The years surrounding the Queen’s Wharf design competition were one of political upheaval and turmoil in Auckland. One incident in 2011 demonstrated a major point of contention at the core of New Zealand politics: Maori representation of both people and ways of knowing in governing and institutional bodies. The incident occurred during a Super City council meeting when one council member—specifically a member of the Independent Maori Statutory Board—invoked the lack of consultation of a taniwha, Horotiu, on the proposed Auckland infrastructure project as a way to push back against the development that cut through Horotiu’s territory. What this event demonstrated is New Zealand’s failure to be a successfully bicultural state. Most of Auckland’s governing systems are based around non-Maori and settler colonial ways of knowing and operating, making Maori representation more than just a questions of body count. By indigenizing Auckland governing systems, Auckland itself could also, by extension, begin to indigenize, furthering New Zealand’s goal of successful and true biculturalism.
This incident could not have occurred without some key historical happenings, however.

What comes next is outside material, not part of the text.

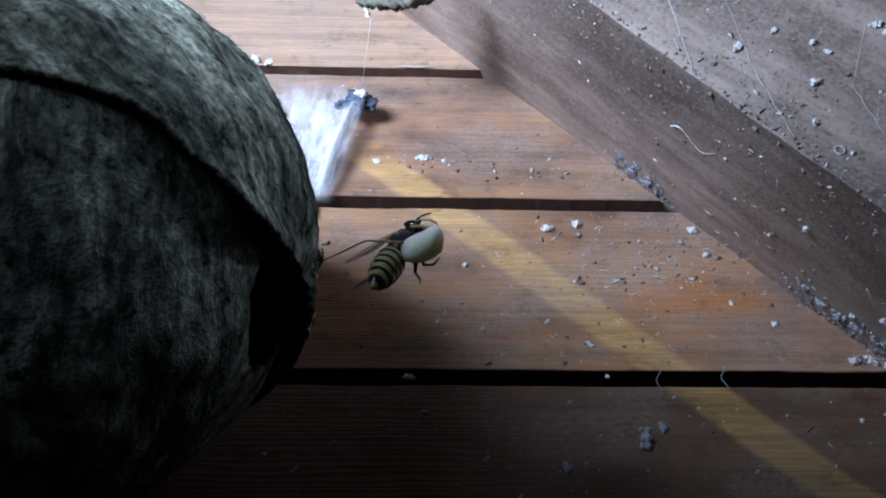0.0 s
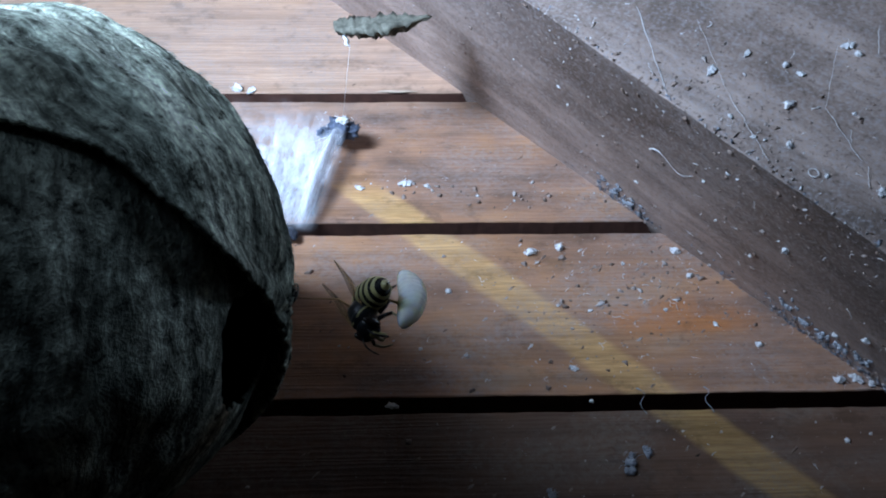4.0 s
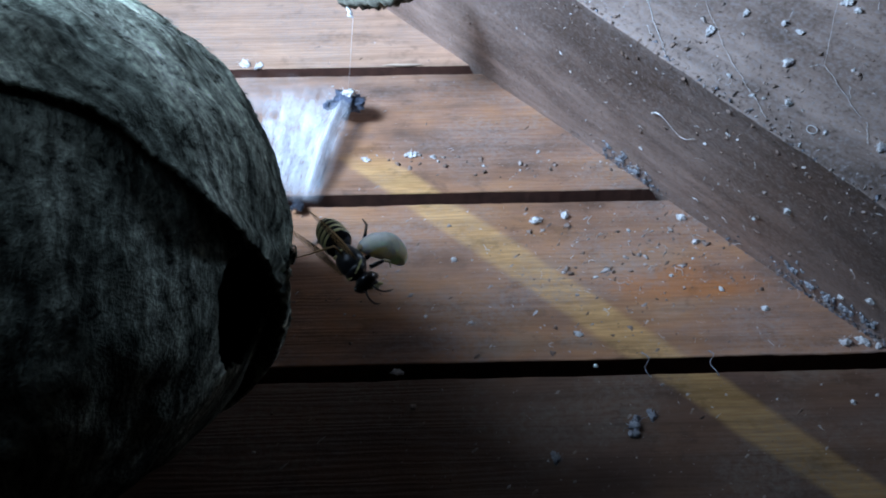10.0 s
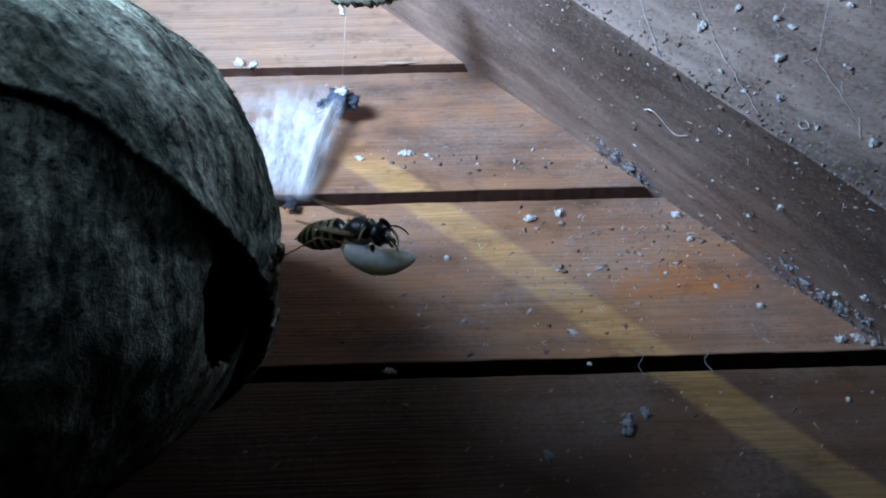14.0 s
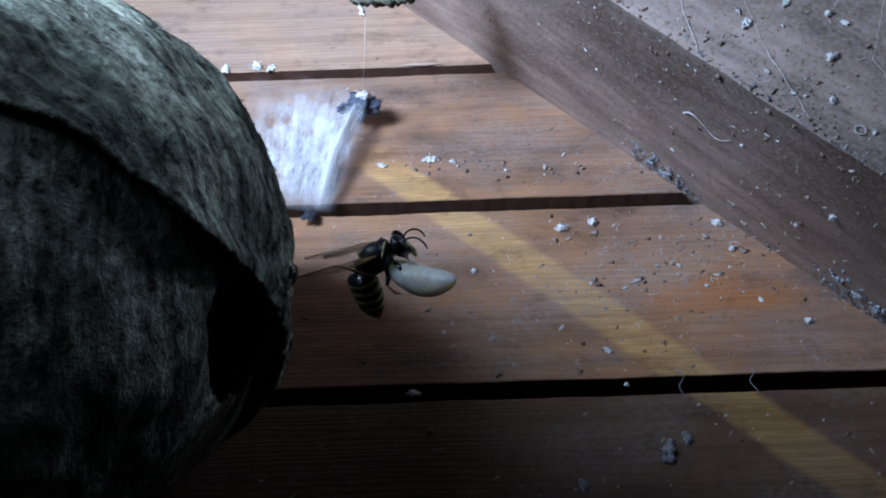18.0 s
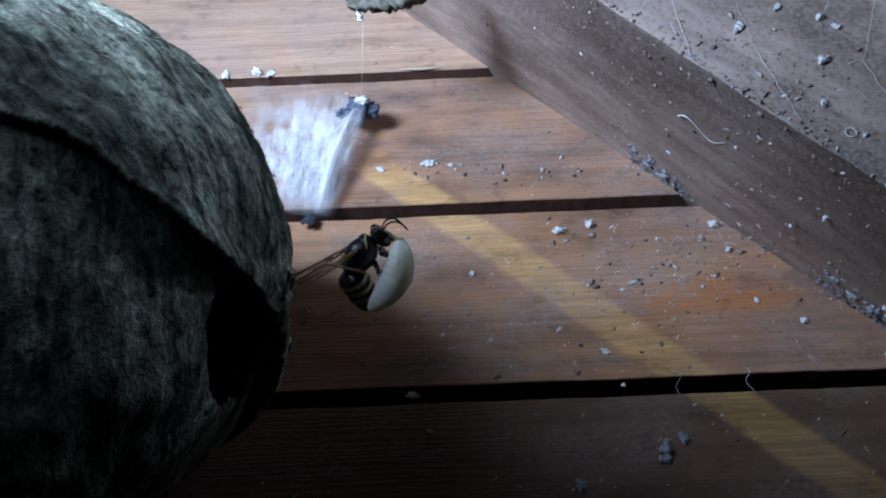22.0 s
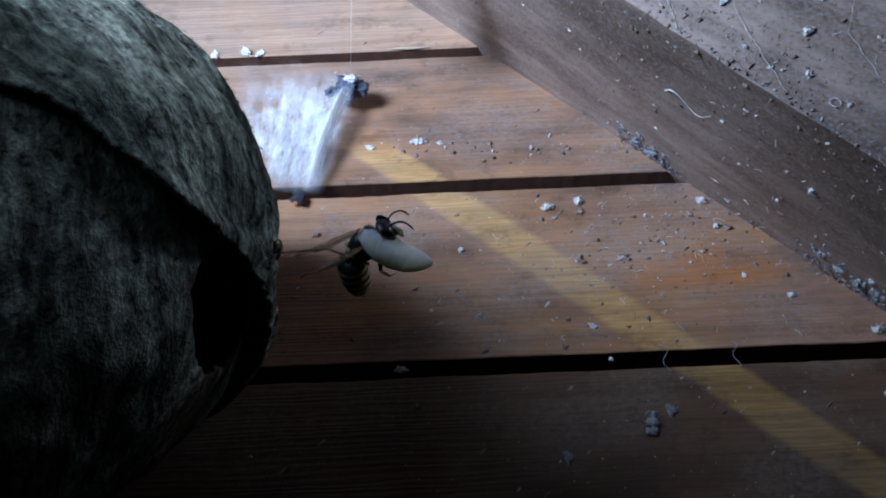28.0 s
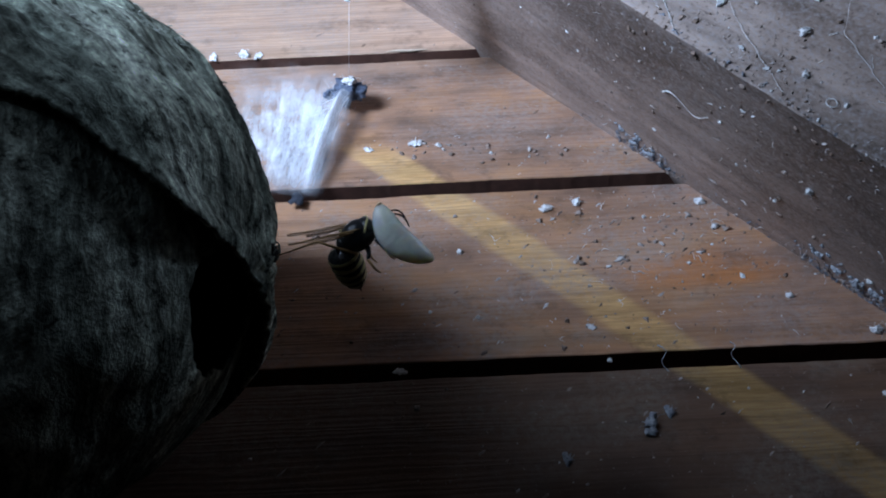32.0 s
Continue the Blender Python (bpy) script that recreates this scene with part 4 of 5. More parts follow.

In November 2010, Auckland’s seven separate district and regional councils merged into one “Super City” council. After a continuous fight for representation in Auckland governmental positions, the Independent Maori Statutory Board was included on the Super City council. They were to represent Mana Whenua (which are Maori-kin groups ancestrally tied to a territory of which they also hold authority) in order to advise on “the management and stewardship of physical and natural resources.” However, the inclusion of the Independent Maori Statutory Board was widely accepted as a tokenistic gesture.